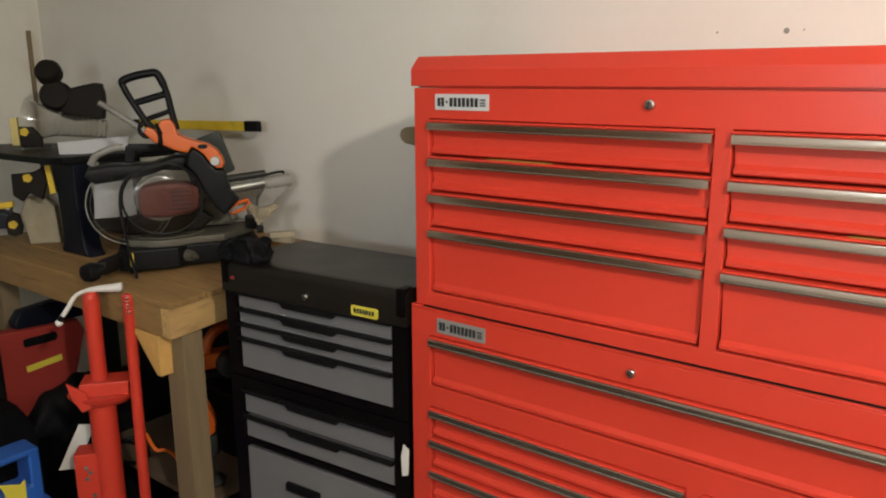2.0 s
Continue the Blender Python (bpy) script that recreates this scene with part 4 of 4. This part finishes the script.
lathe(bm, [(0, 0), (0.016, 0), (0.018, 0.006), (0.026, 0.016), (0.026, 0.024), (0, 0.026)], 24, pose(0.128, 0.105, 1.02, 0, 90, -30))
part("gauge", bm, RUBBER, comp, "round black pressure knob")
bm = mesh()
rod(bm, (0.11, 0.125, 0.955), (0.11, 0.125, 1.01), 0.010)
rod(bm, (0.10, 0.125, 1.0), (0.135, 0.14, 0.975), 0.007)
part("valve", bm, STEEL, comp, "brass and steel valve")
for x, y, z, r in ((0.120, 0.085, 1.045, 0.009), (0.138, 0.125, 0.985, 0.008), (0.05, 0.03, 0.996, 0.014), (0.08, -0.01, 1.000, 0.012)):
    bm = mesh()
    lathe(bm, [(0, -r), (r * 0.8, -r), (r, -r * 0.5), (r, r * 0.5), (r * 0.8, r), (0, r)], 8, pose(x, y, z, 60, 20, 0))
    part("fitting", bm, CREAM, comp, "small brass fitting")
bm = mesh()
slab(bm, [(-0.040, 0.872), (-0.005, 0.845), (0.022, 0.880), (-0.012, 0.908)], 0.186, 0.1925, "x")
bmesh.ops.transform(bm, matrix=pose(0, 0, 0, 0, 0, -12), verts=bm.verts[:])
part("sticker", bm, WHITE, tank, "white diamond sticker")
bm = mesh()
for a in (10, 130, 250):
    box(bm, 0.10, 0.17, -0.015, 0.015, 0.0, 0.17, 0.003, m=pose(0, 0, 0, 0, 0, a))
part("foot", bm, BLACK, comp)


# ---- orange power tools on the lower shelf ----
def orange_tool(m, label):
    t = thing("cordless_tool", m, label, "power tool", "orange tools under the bench")
    bm = mesh()
    pipe(bm, curve([(0.0, 0, 0.05), (0.01, 0, 0.12), (0.05, 0, 0.17), (0.11, 0, 0.18), (0.15, 0, 0.14), (0.15, 0, 0.08)], 5), 0.020, 12)
    part("handle", bm, ORANGE, t)
    bm = mesh()
    slab(bm, rounded(-0.03, 0.19, 0.03, 0.09, 0.025), -0.04, 0.04, "y", 0.012)
    part("housing", bm, ORANGE, t)
    bm = mesh()
    lathe(bm, [(0, 0), (0.05, 0), (0.055, 0.012), (0.055, 0.045), (0.04, 0.06), (0, 0.06)], 28, pose(0.08, -0.03, 0.048, 90, 0, 0))
    part("gear_case", bm, GREYPLASTIC, t, "grey gear case")
    bm = mesh()
    box(bm, -0.04, 0.16, -0.05, 0.05, 0.0, 0.025, 0.006)
    part("base_plate", bm, RUBBER, t)
    return t


drill = thing("corded_drill", pose(-0.93, 0.12, 0.379, 0, 0, 50.4), "orange corded drill with grey gear case standing on the shelf", "power tool", "orange tools under the bench")
bm = mesh()
slab(bm, [(-0.100, 0.205), (-0.094, 0.285), (-0.066, 0.314), (-0.045, 0.288), (-0.024, 0.236), (-0.026, 0.195), (-0.045, 0.180), (-0.085, 0.178)], -0.032, 0.032, "y", 0.012)
shell = part("housing", bm, ORANGE, drill)
bm = mesh()
slab(bm, rounded(-0.068, -0.052, 0.248, 0.272, 0.005), -0.0345, -0.030, "y")
part("trigger", bm, RUBBER, shell, "black trigger")
bm = mesh()
slab(bm, [(-0.098, 0.225), (-0.120, 0.300), (-0.112, 0.330), (-0.082, 0.330), (-0.070, 0.312), (-0.092, 0.285)], -0.026, 0.026, "y", 0.008)
part("rear_cover", bm, RUBBER, drill, "black rear cover")
bm = mesh()
lathe(bm, [(0, 0.10), (0.022, 0.10), (0.034, 0.112), (0.037, 0.140), (0.036, 0.172), (0.030, 0.180), (0, 0.180)], 24, pose(-0.052, 0, 0))
part("gear_case", bm, GREYPLASTIC, drill, "grey gear case")
bm = mesh()
lathe(bm, [(0, 0.0), (0.045, 0.0), (0.048, 0.010), (0.040, 0.020), (0.018, 0.030), (0.016, 0.0995), (0, 0.0995)], 24, pose(-0.052, 0, 0))
part("chuck", bm, DARKSTEEL, drill, "dark steel chuck on its stand")
bm = mesh()
pipe(bm, curve([(-0.056, 0, 0.178), (-0.041, 0, 0.138), (-0.024, 0, 0.112), (0.004, 0, 0.110), (0.030, 0.02, 0.07), (0.045, 0.03, 0.008)], 5), 0.0065, 10)
solo("orange_cord", bm, ORANGE, pose(-1.10, 0.0, 0.379, 0, 0, 50.4), "thick orange cord looping down to the shelf", "cord")
bm = mesh()
slab(bm, rounded(-0.20, 0.20, -0.13, 0.02, 0.03), 0.0, 0.24, "z", 0.01)
solo("tool_case", bm, RUBBER, pose(-1.22, 0.36, 0.379, 0, 0, 0), "black plastic tool case on the lower shelf", "tool case")
orange_tool(pose(-1.27, 0.30, 0.6195, 0, 0, 70), "orange corded sander on top of a black case")
bm = mesh()
pipe(bm, curve([(0.0, 0, 0.008), (0.10, 0.02, 0.008), (0.18, -0.05, 0.008), (0.10, -0.10, 0.008), (0.0, -0.06, 0.010), (0.02, 0.03, 0.022), (0.14, 0.03, 0.022)], 6), 0.007, 8)
solo("power_cord", bm, RUBBER, pose(-1.45, 0.06, 0.379), "loose black power cord on the lower shelf", "cord")
bm = mesh()
box(bm, -0.16, 0.16, -0.004, 0.004, 0.0, 1.0, 0.002, m=pose(0, 0, 0, -2, 0, 0))
solo("metal_sheet", bm, SHEET, pose(-0.86, 0.505, 0.0, 0, 0, 0), "pale grey metal sheet leaning on the wall behind the bench", "metal sheet")
# three added black slabs stand in for the deep shade under the bench
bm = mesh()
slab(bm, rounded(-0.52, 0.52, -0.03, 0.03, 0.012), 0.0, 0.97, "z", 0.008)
solo("shelf_shade_slab", bm, PITCH, pose(-1.40, 0.435, 0.0), "added black slab standing in for the shade behind the shelf", "cover")
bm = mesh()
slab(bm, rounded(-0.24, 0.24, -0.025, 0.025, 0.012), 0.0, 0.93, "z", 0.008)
solo("wall_shade_slab", bm, PITCH, pose(-2.205, 0.515, 0.0), "added black slab standing in for the shade along the wall", "tarp")
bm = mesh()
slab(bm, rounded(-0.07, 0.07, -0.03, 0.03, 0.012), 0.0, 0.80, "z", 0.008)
solo("leg_shade_slab", bm, PITCH, pose(-0.715, 0.42, 0.0), "added black slab standing in for the shade by the bench leg", "mat")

## [Aim]
Copy each line exactly, and leave the pictures out of your copy.

## [Answer to this problem]
2.0 s
Continue the Blender Python (bpy) script that recreates this scene with part 4 of 4. This part finishes the script.
lathe(bm, [(0, 0), (0.016, 0), (0.018, 0.006), (0.026, 0.016), (0.026, 0.024), (0, 0.026)], 24, pose(0.128, 0.105, 1.02, 0, 90, -30))
part("gauge", bm, RUBBER, comp, "round black pressure knob")
bm = mesh()
rod(bm, (0.11, 0.125, 0.955), (0.11, 0.125, 1.01), 0.010)
rod(bm, (0.10, 0.125, 1.0), (0.135, 0.14, 0.975), 0.007)
part("valve", bm, STEEL, comp, "brass and steel valve")
for x, y, z, r in ((0.120, 0.085, 1.045, 0.009), (0.138, 0.125, 0.985, 0.008), (0.05, 0.03, 0.996, 0.014), (0.08, -0.01, 1.000, 0.012)):
    bm = mesh()
    lathe(bm, [(0, -r), (r * 0.8, -r), (r, -r * 0.5), (r, r * 0.5), (r * 0.8, r), (0, r)], 8, pose(x, y, z, 60, 20, 0))
    part("fitting", bm, CREAM, comp, "small brass fitting")
bm = mesh()
slab(bm, [(-0.040, 0.872), (-0.005, 0.845), (0.022, 0.880), (-0.012, 0.908)], 0.186, 0.1925, "x")
bmesh.ops.transform(bm, matrix=pose(0, 0, 0, 0, 0, -12), verts=bm.verts[:])
part("sticker", bm, WHITE, tank, "white diamond sticker")
bm = mesh()
for a in (10, 130, 250):
    box(bm, 0.10, 0.17, -0.015, 0.015, 0.0, 0.17, 0.003, m=pose(0, 0, 0, 0, 0, a))
part("foot", bm, BLACK, comp)


# ---- orange power tools on the lower shelf ----
def orange_tool(m, label):
    t = thing("cordless_tool", m, label, "power tool", "orange tools under the bench")
    bm = mesh()
    pipe(bm, curve([(0.0, 0, 0.05), (0.01, 0, 0.12), (0.05, 0, 0.17), (0.11, 0, 0.18), (0.15, 0, 0.14), (0.15, 0, 0.08)], 5), 0.020, 12)
    part("handle", bm, ORANGE, t)
    bm = mesh()
    slab(bm, rounded(-0.03, 0.19, 0.03, 0.09, 0.025), -0.04, 0.04, "y", 0.012)
    part("housing", bm, ORANGE, t)
    bm = mesh()
    lathe(bm, [(0, 0), (0.05, 0), (0.055, 0.012), (0.055, 0.045), (0.04, 0.06), (0, 0.06)], 28, pose(0.08, -0.03, 0.048, 90, 0, 0))
    part("gear_case", bm, GREYPLASTIC, t, "grey gear case")
    bm = mesh()
    box(bm, -0.04, 0.16, -0.05, 0.05, 0.0, 0.025, 0.006)
    part("base_plate", bm, RUBBER, t)
    return t


drill = thing("corded_drill", pose(-0.93, 0.12, 0.379, 0, 0, 50.4), "orange corded drill with grey gear case standing on the shelf", "power tool", "orange tools under the bench")
bm = mesh()
slab(bm, [(-0.100, 0.205), (-0.094, 0.285), (-0.066, 0.314), (-0.045, 0.288), (-0.024, 0.236), (-0.026, 0.195), (-0.045, 0.180), (-0.085, 0.178)], -0.032, 0.032, "y", 0.012)
shell = part("housing", bm, ORANGE, drill)
bm = mesh()
slab(bm, rounded(-0.068, -0.052, 0.248, 0.272, 0.005), -0.0345, -0.030, "y")
part("trigger", bm, RUBBER, shell, "black trigger")
bm = mesh()
slab(bm, [(-0.098, 0.225), (-0.120, 0.300), (-0.112, 0.330), (-0.082, 0.330), (-0.070, 0.312), (-0.092, 0.285)], -0.026, 0.026, "y", 0.008)
part("rear_cover", bm, RUBBER, drill, "black rear cover")
bm = mesh()
lathe(bm, [(0, 0.10), (0.022, 0.10), (0.034, 0.112), (0.037, 0.140), (0.036, 0.172), (0.030, 0.180), (0, 0.180)], 24, pose(-0.052, 0, 0))
part("gear_case", bm, GREYPLASTIC, drill, "grey gear case")
bm = mesh()
lathe(bm, [(0, 0.0), (0.045, 0.0), (0.048, 0.010), (0.040, 0.020), (0.018, 0.030), (0.016, 0.0995), (0, 0.0995)], 24, pose(-0.052, 0, 0))
part("chuck", bm, DARKSTEEL, drill, "dark steel chuck on its stand")
bm = mesh()
pipe(bm, curve([(-0.056, 0, 0.178), (-0.041, 0, 0.138), (-0.024, 0, 0.112), (0.004, 0, 0.110), (0.030, 0.02, 0.07), (0.045, 0.03, 0.008)], 5), 0.0065, 10)
solo("orange_cord", bm, ORANGE, pose(-1.10, 0.0, 0.379, 0, 0, 50.4), "thick orange cord looping down to the shelf", "cord")
bm = mesh()
slab(bm, rounded(-0.20, 0.20, -0.13, 0.02, 0.03), 0.0, 0.24, "z", 0.01)
solo("tool_case", bm, RUBBER, pose(-1.22, 0.36, 0.379, 0, 0, 0), "black plastic tool case on the lower shelf", "tool case")
orange_tool(pose(-1.27, 0.30, 0.6195, 0, 0, 70), "orange corded sander on top of a black case")
bm = mesh()
pipe(bm, curve([(0.0, 0, 0.008), (0.10, 0.02, 0.008), (0.18, -0.05, 0.008), (0.10, -0.10, 0.008), (0.0, -0.06, 0.010), (0.02, 0.03, 0.022), (0.14, 0.03, 0.022)], 6), 0.007, 8)
solo("power_cord", bm, RUBBER, pose(-1.45, 0.06, 0.379), "loose black power cord on the lower shelf", "cord")
bm = mesh()
box(bm, -0.16, 0.16, -0.004, 0.004, 0.0, 1.0, 0.002, m=pose(0, 0, 0, -2, 0, 0))
solo("metal_sheet", bm, SHEET, pose(-0.86, 0.505, 0.0, 0, 0, 0), "pale grey metal sheet leaning on the wall behind the bench", "metal sheet")
# three added black slabs stand in for the deep shade under the bench
bm = mesh()
slab(bm, rounded(-0.52, 0.52, -0.03, 0.03, 0.012), 0.0, 0.97, "z", 0.008)
solo("shelf_shade_slab", bm, PITCH, pose(-1.40, 0.435, 0.0), "added black slab standing in for the shade behind the shelf", "cover")
bm = mesh()
slab(bm, rounded(-0.24, 0.24, -0.025, 0.025, 0.012), 0.0, 0.93, "z", 0.008)
solo("wall_shade_slab", bm, PITCH, pose(-2.205, 0.515, 0.0), "added black slab standing in for the shade along the wall", "tarp")
bm = mesh()
slab(bm, rounded(-0.07, 0.07, -0.03, 0.03, 0.012), 0.0, 0.80, "z", 0.008)
solo("leg_shade_slab", bm, PITCH, pose(-0.715, 0.42, 0.0), "added black slab standing in for the shade by the bench leg", "mat")